José Gutiérrez Anoz, a biblical scholar and a member of the Institute of Augustinology of the Order of Augustinian Recollects delivered a conference about “Paul in the debate of Augustine with the Manichaeans” and focused his study on the Pauline citations that Augustine uses in his De moribus ecclesiae Catholicae. Anoz said that based on his research, some Pauline citations are verbatim. Others have Pauline orientation, although his vivid and striking presentation and commentary were reduced to some texts, which for the lecturer, would gain an extraordinary weight in Augustine’s anti-Manichaean position. Among the Pauline texts cited by Augustine in this book, Anoz single out the text, “I am delighted to imitate as much I can the meekness of my Lord Jesus Christ,” explaining the implications of the phrase in the Augustinian thought. The speaker concluded that in this book written by Augustine not long ago after his conversion, philosophy, Christology, Trinitarian theology, ecclesiology and Christian morality are intertwined though incipiently to underscore the difference between the morality of the Catholic Church and Manicheans: The greatest tradition and Christian morality, are based especially on Romans 8, the primordial chapter of the Pauline letter; also on Romans 16, which is an invitation to treat the brother with consideration rather than yield to rigouristic pretensions; and on 1 Cor. 13, which commends charity.

Javier Monroy and Miguel Flores, Augustinian Recollects, have had the title of their conference, “How does God desire that all men be saved?” Monroy approached the theme as a biblical scholar and Miguel as an augustinologist. Both Pelagius and Augustine cited this fundamental text in soteriology, but the Augustinian position is differentiated from that of Pelagius when the African bishop maintains unequivocally that the salvific will of God is his Word, the man Jesus Christ, who is the only mediator between God and men, the Savior of all men. Christ being the only mediator, Augustine responds to how God wants that all men be saved: Christ is the “how” by being the only mediator.

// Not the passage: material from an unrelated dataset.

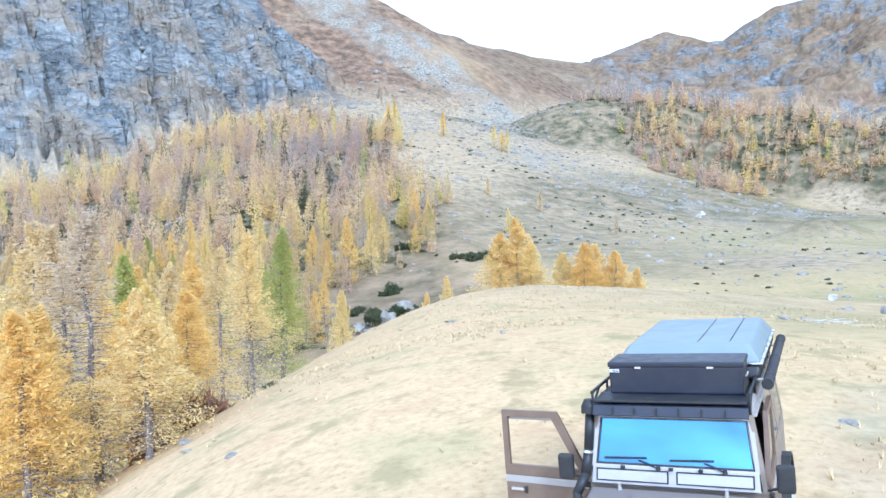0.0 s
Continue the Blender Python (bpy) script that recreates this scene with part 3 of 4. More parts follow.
WOOD_LEAF = leaf_material("forest_needles", TINTS, True)
BARK = bark_material()


def mesh_of(name, verts, faces, mat):
    me = bpy.data.meshes.new(name)
    me.from_pydata([tuple(v) for v in verts], [], [tuple(f) for f in faces])
    me.materials.append(mat)
    return me


def limb(verts, faces, a, b, ra, rb, sides):
    a, b = Vector(a), Vector(b)
    axis = (b - a).normalized()
    u = axis.orthogonal().normalized()
    w = axis.cross(u)
    base = len(verts)
    for p, r in ((a, ra), (b, rb)):
        for k in range(sides):
            t = 2 * math.pi * k / sides
            verts.append(p + (u * math.cos(t) + w * math.sin(t)) * r)
    for k in range(sides):
        k2 = (k + 1) % sides
        faces.append((base + k, base + k2, base + sides + k2, base + sides + k))


def larch(rng, tall, spread, branches, tufts, clear=0.1, thin=0.0, size=0.2):
    """Trunk and branches, and needle tufts along the drooping branches: two lots of verts and faces."""
    tv, tf, cv, cf = [], [], [], []
    bend = [Vector((rng.uniform(-.02, .02) * tall * k / 5, rng.uniform(-.02, .02) * tall * k / 5, tall * k / 5 - .3 * (k == 0))) for k in range(6)]
    girth = tall * .0125 + .03
    for k in range(5):
        limb(tv, tf, bend[k], bend[k + 1], girth * (1 - k / 5.2), girth * (1 - (k + 1) / 5.2), 7)
    for i in range(branches):
        h = clear + (1 - clear) * ((i + rng.random()) / branches) ** .92
        k = min(4, int(h * 5))
        foot = bend[k].lerp(bend[k + 1], h * 5 - k)
        a = i * 2.4 + rng.uniform(-.5, .5)
        reach = spread * (min(1, (1 - h) * 1.25 + .05) ** .85) * rng.uniform(.55, 1.12) * min(1, .55 + h * 2.2)
        out = Vector((math.cos(a), math.sin(a), 0))
        droop = rng.uniform(-.28, .02) + .55 * max(0, h - .7)
        mid = foot + out * reach * .55 + Vector((0, 0, reach * (.5 * droop)))
        tip = foot + out * reach + Vector((0, 0, reach * (droop + .10)))
        limb(tv, tf, foot, mid, .015 + reach * .006, .009, 3)
        if branches > 100:
            limb(tv, tf, mid, tip, .009, .004, 3)
        side = Vector((-out.y, out.x, 0))
        n = int(tufts * (.35 + reach / spread))
        bare = h < .42 + .3 * (thin > .9) and rng.random() < thin
        for j in range(n):
            if bare and rng.random() < .85:
                continue
            s = rng.random() ** .7
            p = (foot.lerp(mid, s * 2) if s < .5 else mid.lerp(tip, s * 2 - 1))
            p = p + side * rng.gauss(0, .2 * reach * (1.1 - .5 * s)) + Vector((0, 0, rng.gauss(-.08, .17) * (0.5 + reach * .4)))
            q = size * rng.uniform(.6, 1.5)
            d1 = Vector((rng.gauss(0, 1), rng.gauss(0, 1), rng.gauss(-.3, .6))).normalized() * q
            d2 = d1.cross(Vector((rng.gauss(0, 1), rng.gauss(0, 1), rng.gauss(0, 1)))).normalized() * q * .26
            c = len(cv)
            cv.extend((p - d1 * .5 + d2, p + d1, p - d1 * .5 - d2))
            cf.append((c, c + 1, c + 2))
    return tv, tf, cv, cf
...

The administration of CTSA proposed as subject of study and researche the presence and influence of Paul in Augustine and how Augustine read and interpreted the Pauline corpus.
Days of Augustinology

The St. Augustine Theological Center, affiliated to the Pontifical University of Salamanca, holds every academic year days of conferences on themes of special importance and actuality. Besides the Augustinians, the Augustinian Recollect theologians of Las Rozas (Province of Saint Nicolas of Tolentine) and Torrente (Province of Our Lady of Consolation) participated in the said activity. The themes of the Days of Augustinology for the past three years have been: Vatican II council: 40 years after (2006); Restless youth: the Adventure of Living Christ (2007); and I baptize you in the name of the Father and of the Son and of the Holy Spirit – Ecumenism and Interreligious Dialogue – (2008). This year, in line with the celebration of the Pauline year, the administration of CTSA proposed as subject of study and researche the presence and influence of Paul in Augustine and how Augustine read and interpreted the Pauline corpus.